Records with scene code
* Begin *

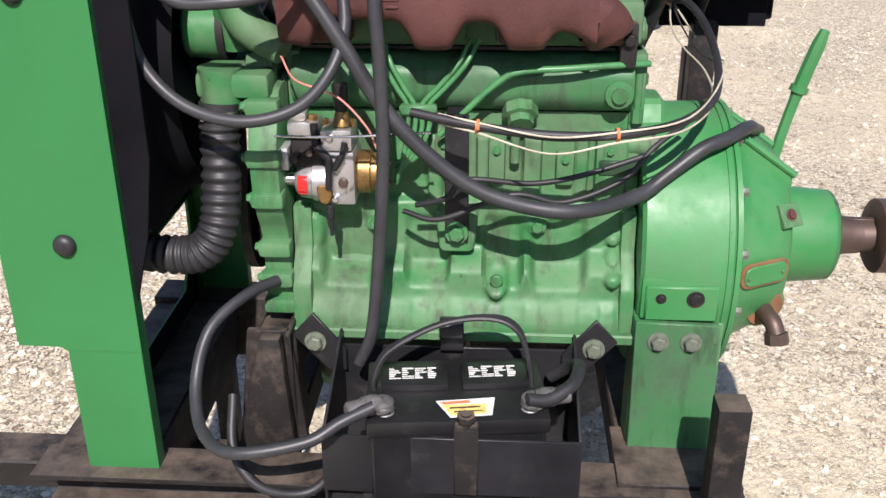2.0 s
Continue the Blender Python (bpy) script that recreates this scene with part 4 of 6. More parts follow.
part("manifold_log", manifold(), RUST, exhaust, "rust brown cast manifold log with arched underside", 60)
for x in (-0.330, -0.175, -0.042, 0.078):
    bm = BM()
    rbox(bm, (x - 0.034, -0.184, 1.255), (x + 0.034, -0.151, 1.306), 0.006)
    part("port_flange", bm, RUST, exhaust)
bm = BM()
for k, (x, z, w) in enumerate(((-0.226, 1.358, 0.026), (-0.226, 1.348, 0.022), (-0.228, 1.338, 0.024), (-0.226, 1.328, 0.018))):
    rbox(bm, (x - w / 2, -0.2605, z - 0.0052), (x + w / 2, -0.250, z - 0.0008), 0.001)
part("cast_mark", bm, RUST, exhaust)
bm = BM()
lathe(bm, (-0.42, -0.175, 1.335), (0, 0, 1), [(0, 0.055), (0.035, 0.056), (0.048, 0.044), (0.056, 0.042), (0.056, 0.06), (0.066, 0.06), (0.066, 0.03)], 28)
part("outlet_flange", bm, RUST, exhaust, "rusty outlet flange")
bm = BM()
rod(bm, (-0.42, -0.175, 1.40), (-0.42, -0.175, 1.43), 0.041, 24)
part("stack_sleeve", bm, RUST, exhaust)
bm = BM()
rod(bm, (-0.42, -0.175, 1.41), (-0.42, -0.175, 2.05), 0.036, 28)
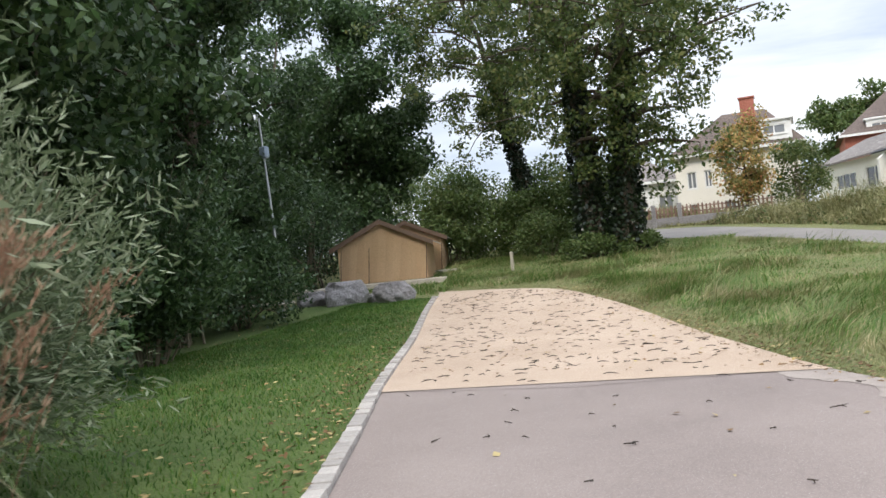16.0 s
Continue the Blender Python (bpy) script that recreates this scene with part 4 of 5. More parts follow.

* End *

[Directions for this task]
Repeat all of the entries word for word, but omit the pictures.

[Finished answer]
2.0 s
Continue the Blender Python (bpy) script that recreates this scene with part 4 of 6. More parts follow.
part("manifold_log", manifold(), RUST, exhaust, "rust brown cast manifold log with arched underside", 60)
for x in (-0.330, -0.175, -0.042, 0.078):
    bm = BM()
    rbox(bm, (x - 0.034, -0.184, 1.255), (x + 0.034, -0.151, 1.306), 0.006)
    part("port_flange", bm, RUST, exhaust)
bm = BM()
for k, (x, z, w) in enumerate(((-0.226, 1.358, 0.026), (-0.226, 1.348, 0.022), (-0.228, 1.338, 0.024), (-0.226, 1.328, 0.018))):
    rbox(bm, (x - w / 2, -0.2605, z - 0.0052), (x + w / 2, -0.250, z - 0.0008), 0.001)
part("cast_mark", bm, RUST, exhaust)
bm = BM()
lathe(bm, (-0.42, -0.175, 1.335), (0, 0, 1), [(0, 0.055), (0.035, 0.056), (0.048, 0.044), (0.056, 0.042), (0.056, 0.06), (0.066, 0.06), (0.066, 0.03)], 28)
part("outlet_flange", bm, RUST, exhaust, "rusty outlet flange")
bm = BM()
rod(bm, (-0.42, -0.175, 1.40), (-0.42, -0.175, 1.43), 0.041, 24)
part("stack_sleeve", bm, RUST, exhaust)
bm = BM()
rod(bm, (-0.42, -0.175, 1.41), (-0.42, -0.175, 2.05), 0.036, 28)
16.0 s
Continue the Blender Python (bpy) script that recreates this scene with part 4 of 5. More parts follow.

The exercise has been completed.